I'm addicted to this salad. Seriously. I've made it maybe four times in the past two months, and each time, I'm scraping the bowl with my spoon and hoping that I have leftovers for the next day. It's a cinch to prepare. (Well, "cinch" meaning it takes about an hour with the chopping, but there's no major cooking involved.) It comes from Rick Bayless' Mexican Everyday,
one of my go-to cookbooks since I've moved to Mexico. In the original version, he uses regular potatoes and flaked tuna. I've prepared it that way, but also with sweet potatoes, chicken instead of tuna, and no meat at all. They're all fabulous. My favorite version is with camote blanco
. It's a purple-skinned sweet potato with white flesh, and it's not as sweet as the orange sweet potato. It balances perfectly with the tangy herbed vinaigrette. I wanted to take a picture of this salad, but Crayton had the camera, so you'll have to settle for an iPhone shot.

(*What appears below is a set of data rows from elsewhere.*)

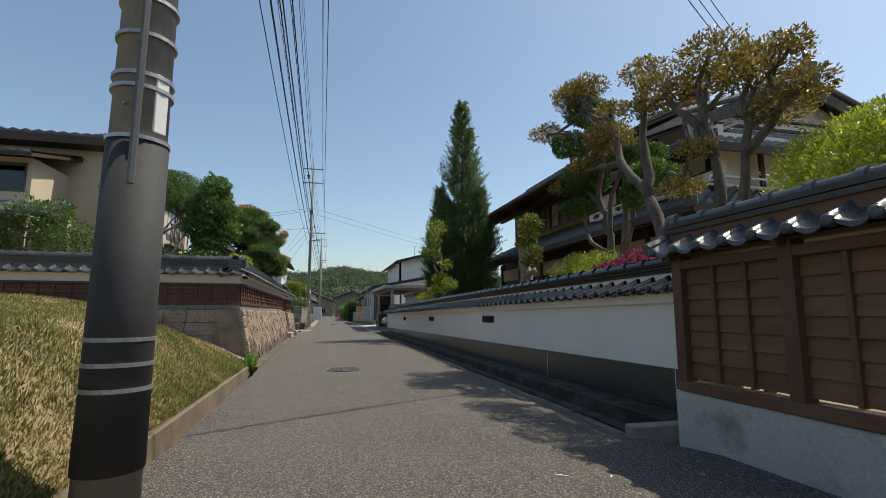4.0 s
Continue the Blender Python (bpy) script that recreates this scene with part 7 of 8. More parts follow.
part("block", db, mat("brown_diagonal_block", (0.24, 0.19, 0.145), 0.9, var=0.25, scale=2, fine=40, fvar=0.3, island=0.2, stain=(0.09, 0.075, 0.06), stain_scale=0.8, stain_at=0.55), dw)
part("coping", Mb().box(-42.0, 56.97, 3.722, -12.75, 57.3, 3.85, 0.015), M_CONC, dw)
wr = thing("white_railing", (-17, 57.2, 3.85), "white metal railing on the retaining wall", "railing")
for i in range(56):
    part("baluster", Mb().box(-20.4 + i * 0.13, 57.14, 3.85, -20.37 + i * 0.13, 57.17, 4.45), M_WHITEM, wr)
for z in (3.92, 4.45):
    part("rail", Mb().box(-20.5, 57.12, z, -13.0, 57.19, z + 0.05, 0.006), M_WHITEM, wr)
# shed takes a darker grey metal in place of the carport's shade
ss = thing("storage_shed", (-15.7, 56.1, 0.14), "sheet-metal storage shed with sliding doors, carport shade in its grey", "shed")
part("body", Mb().box(-17.6, 55.62, 0.1, -14.05, 56.6, 2.45, 0.02), M_GREYM, ss)
part("roof", Mb().box(-17.7, 55.5, 2.455, -13.95, 56.7, 2.56, 0.02), M_GREYM, ss)
for i in range(3):
    part("door", Mb().box(-17.5 + i * 1.14, 55.585, 0.22, -16.4 + i * 1.14, 55.618, 2.35, 0.006), M_GREYM, ss)
    part("door_seam", Mb().box(-17.53 + i * 1.14, 55.575, 0.22, -17.505 + i * 1.14, 55.617, 2.35), M_GREYM, ss)
og = thing("orange_roof_house", (-40, 50, 0.5), "single-storey house with a bright orange tiled roof", "house")
part("wall", wall_mesh((-60, 49.6), (-21.0, 49.6), 0.3, 3.1, 0.15), M_CREAM, og)
part("wall", wall_mesh((-21.0, 49.751), (-21.0, 53.9), 0.3, 3.1, 0.15), M_CREAM, og)
tile_slope("roof_tiles", (-60, 49.0, 3.05), (-20.3, 49.0, 3.05), (-26.0, 54.0, 6.1), (-60, 54.0, 6.1), M_TILEO, og)
ridge_bar("ridge", (-60, 54.0, 6.15), (-26.0, 54.0, 6.15), M_TILEO, og)
far_house(-4.6, 104, 7, 8, 4.9, 6.4, M_SIDING, M_TILEW, "brown-roofed house further down the lane")
far_house(-3.2, 92, 5, 6, 2.9, 4.0, M_CREAM, mat("red_roof_sheet", (0.22, 0.075, 0.06), 0.6, fine=40), "low house with a dull red roof")
far_house(7.5, 128, 8, 8, 5.0, 6.6, M_FARW, M_TILEW, "grey house at the end of the lane")
far_house(-1.5, 150, 9, 9, 4.8, 6.4, M_FARW, M_TILEW, "white house at the bend of the lane")
far_house(14, 104, 12, 9, 5.2, 7.6, M_FARW, M_TILEW, "white house with a grey tiled roof behind the hedge")
far_house(11, 80, 9, 9, 3.6, 5.6, M_FARW, M_TILEW, "house with a grey hipped tiled roof behind the hedge")
far_house(14.5, 92, 8, 9, 3.2, 4.8, M_CREAM, M_TILEW, "low house under grey tiles")
wb = thing("white_shed", (0.35, 68, 0.13), "small white sheet-metal shed by the pole", "shed")
part("body", Mb().box(-0.9, 78.5, 0.0, 0.3, 80.3, 2.0, 0.02), M_WHITEM, wb)
part("lid", Mb().box(-0.95, 78.45, 2.0, 0.35, 80.35, 2.06, 0.02), M_WHITEM, wb)
tc = thing("traffic_cone", (3.2, 104, 0.13), "orange traffic cone at the lane's edge", "traffic cone")
part("cone", Mb().lathe([(0.22, 0.0), (0.22, 0.04), (0.15, 0.05), (0.03, 0.75)], (3.3, 100, 0.13), 12), mat("orange_plastic", (0.75, 0.10, 0.02), 0.5, bump=0.0), tc)


def hills():
    rng = np.random.default_rng(3)

    def hz(x, y):
        d = (y - 170) / 130.0
        base = 25 * np.clip(d, 0, 1) ** 0.8
        r = 0.84 + 0.13 * np.sin(x * 0.022 + 0.9) + 0.08 * np.sin(x * 0.061 + 1.0) + 0.03 * np.sin(x * 0.17)
        return base * np.clip(r, 0.3, 1.5) - 0.4
    xs = np.linspace(-420, 420, 140)
    ys = np.linspace(165, 420, 30)
    pts = [(x, y, float(hz(x, y))) for y in ys for x in xs]
    struct("backdrop_hill", Mb().grid(pts, 140, 30), mat("hill_floor", (0.035, 0.055, 0.018), 0.9, scale=0.05, fine=0.6), "wooded hill ground closing the valley", "hill", smooth=True)
    n = 7500
    x = rng.uniform(-250, 250, n)
    y = 170 + 150 * rng.random(n) ** 0.8
    pads = []
    for i in range(n):
        s = rng.uniform(1.1, 2.6)
        pads.append((x[i], y[i], hz(x[i], y[i]) + s * 0.5, s, s, s * rng.uniform(0.8, 1.3)))
    leaves("woods", pads, 300000, 0.7, L_WOODS, None, up=0.5, aspect=1.3, fill=0.1)
    tagged(bpy.data.objects["woods"], "dense green woods covering the hill", "woods", "", "stuff")


hills()

# ---- trees and shrubs ----
def tree(name, label, base, limbs, pads, n, size, leaf, bark, r=0.12, category="tree", **kw):
    """A tree: limbs are lists of points from the ground up with a radius each; pads carry the leaves."""
    t = thing(name, base, label, category)
    mb = Mb()
    for pts, ra, rb in limbs:
        path = []
        k = len(pts) - 1
        for i in range(k):
            a, b = Vector(pts[i]), Vector(pts[i + 1])
            L = (b - a).length
            m = max(2, int(L / 0.18))
            for j in range(m):
                q = a.lerp(b, j / m)
                w = 0.045 * L if 0 < j else 0
                path.append(q + Vector((random.uniform(-w, w), random.uniform(-w, w), random.uniform(-w, w))))
        path.append(Vector(pts[-1]))
        mm = len(path)
        mb.tube(path, [ra + (rb - ra) * i / (mm - 1) + 0.06 * ra * random.uniform(-1, 1) for i in range(mm)], 9)
    part("trunk", mb, bark, t, smooth=True)
    leaves("crown", pads, n, size, leaf, t, **kw)
    return t


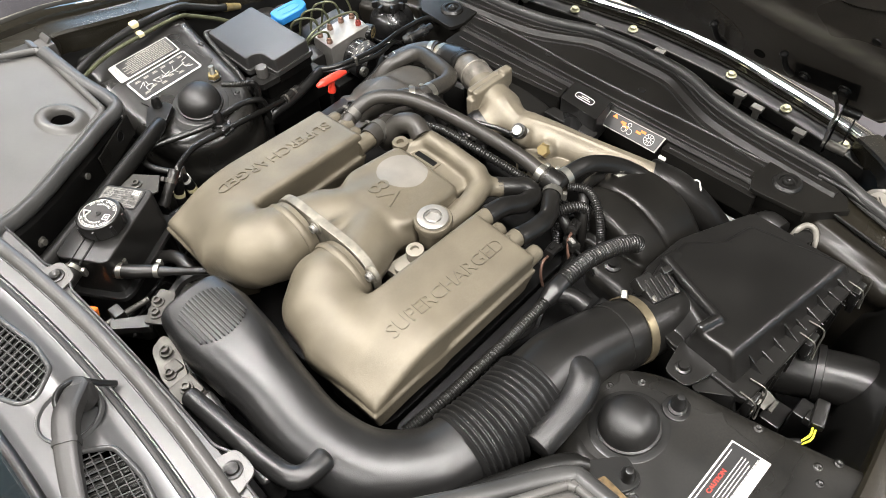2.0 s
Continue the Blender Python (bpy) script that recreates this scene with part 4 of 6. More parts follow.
for py, pz in ((0.008, 0.852), (0.0, 0.782), (-0.097, 0.842)):
    boss = part("bolt_boss", lathe([(0, -0.004), (0.0115, -0.004), (0.0115, 0.001), (0.0105, 0.002), (0, 0.002)], seg=20, m=between((-0.2290, py, pz), (-0.40, py, pz))), MACHINED, sc, "round machined boss")
    part("flange_bolt", lathe([(0, 0.002), (0.0075, 0.002), (0.0075, 0.003), (0.0058, 0.0035), (0.0058, 0.008), (0.003, 0.008), (0.003, 0.005), (0, 0.005)], seg=12, m=between((-0.2290, py, pz), (-0.40, py, pz))), ALU, boss, "bright flange bolt")
part("side_bracket", join(prism(rounded([(-0.19, -0.105), (-0.135, -0.105), (-0.135, -0.078), (-0.19, -0.07)], 0.008), 0.785, 0.797, 0.003), lathe([(0, 0), (0.012, 0), (0.012, 0.016), (0.006, 0.017), (0.006, 0.012), (0, 0.012)], (-0.150, -0.090, 0.797), 16), lathe([(0, 0), (0.009, 0), (0.009, 0.008), (0, 0.009)], (-0.178, -0.092, 0.797), 12)), CAST_DARK, sc, "small cast bracket with bolts")
disc = bmesh.new()
for k in range(12):
    bmesh.ops.create_circle(disc, cap_ends=(k == 0), segments=40, radius=0.003 * (k + 1))
disc.verts.ensure_lookup_table()
for k in range(11):
    for q in range(40):
        a, b = 40 * k + q, 40 * k + (q + 1) % 40
        disc.faces.new((disc.verts[a], disc.verts[b], disc.verts[b + 40], disc.verts[a + 40]))
disc.transform(Matrix.Translation((-0.072, 0.012, 0)))
part("worn_patch", settle(disc, blower, 0.87, -0.0003), CASTWORN, sc, "round greyish worn patch")
part("front_slot", rbox((-0.016, 0.022, 0.806), (0.010, 0.040, 0.004), 0.0015), DEEP, sc)
part("slot_rim", rbox((-0.016, 0.022, 0.8055), (0.017, 0.048, 0.004), 0.0015), CAST, sc)
part("rear_lug", lathe([(0.006, 0), (0.012, 0), (0.012, 0.010), (0.006, 0.010)], (-0.026, 0.064, 0.812), 20), CAST, sc)

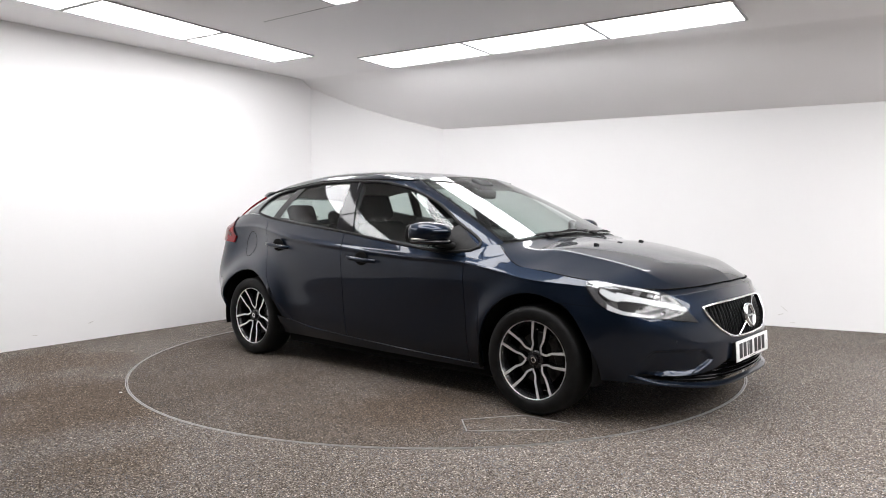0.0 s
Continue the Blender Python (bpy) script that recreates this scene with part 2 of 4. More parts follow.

Here's the recipe. It pairs really well with a glass of white wine. Sweet potato salad with rajas, onions and oregano dressing
Adapted from Rick Bayless' Mexican Everyday Serves 4 as a main dish; 6 as a side Ingredients
2 poblano peppers 1 to 1 1/2 lbs. sweet potatoes 1 teaspoon salt 1 medium red onion, or white if that's all you have (If you have white, use less; the red has a more mellow oniony flavor) 1/3 c. olive or canola oil 3 tablespoons rice or champagne vinegar 1 teaspoon Mexican oregano, or regular oregano 1/2 teaspoon ground black pepper, or as I like to measure it, "about 18 or 20 grinds in a row" (I hate measuring fresh-ground pepper) 1 can tuna packed in water, drained; or 1 chicken breast, poached and shredded One hefty handful of cilantro leaves, grabbed off the top of the bunch and rinsed (This is how I do it, anyway) Directions
Roast the poblanos on a grill or over the flame of a gas stove, until the skin is blackened and blistered. If you don't have a grill or gas stove, a hot oven (425F) works fine too. When the peppers are sufficiently roasted, place them in a paper or plastic bag so they sweat a bit. You can even wrap the bag in a dish towel, which keeps the steam in. Doing this makes the poblanos easier to peel later. While the poblanos are sweating, peel and dice your sweet potatoes. (Note: If you hate peeling potatoes, you can totally skip the peeling -- I've left the peel on before in this salad, and it doesn't affect the taste.) Place your potatoes in a microwave-proof bowl, and toss 'em with salt. Cover with plastic wrap and microwave on high for about five minutes, until tender. Peel back a bit of the plastic wrap to taste one to make sure they're done. Then leave the potatoes covered in the microwave and ignore them for now. Chop your onion into thin slivers about 1/4-inch thick. Peel your cooled poblanos, carefully removing the blackened skin with your fingers. (If you want to run the peppers under water to help speed along the skin-removal, go for it.) Make an incision on each chile and remove the seeds and veins. Then cut each chile into thin slivers. Don't mix your onions and chile strips together.... yet. Heat the oil in a large skillet over medium-high heat. Add your onion and cook for about five minutes, until the pieces have gotten a bit golden-brown and crunchy. Turn off the flame and add the poblano strips, vinegar, oregano and pepper. Mix together until thoroughly combined. Pour this mixture over your warm potatoes. When the salad has cooled to room temperature, add your cilantro and tuna or chicken, if you're using. Toss and serve.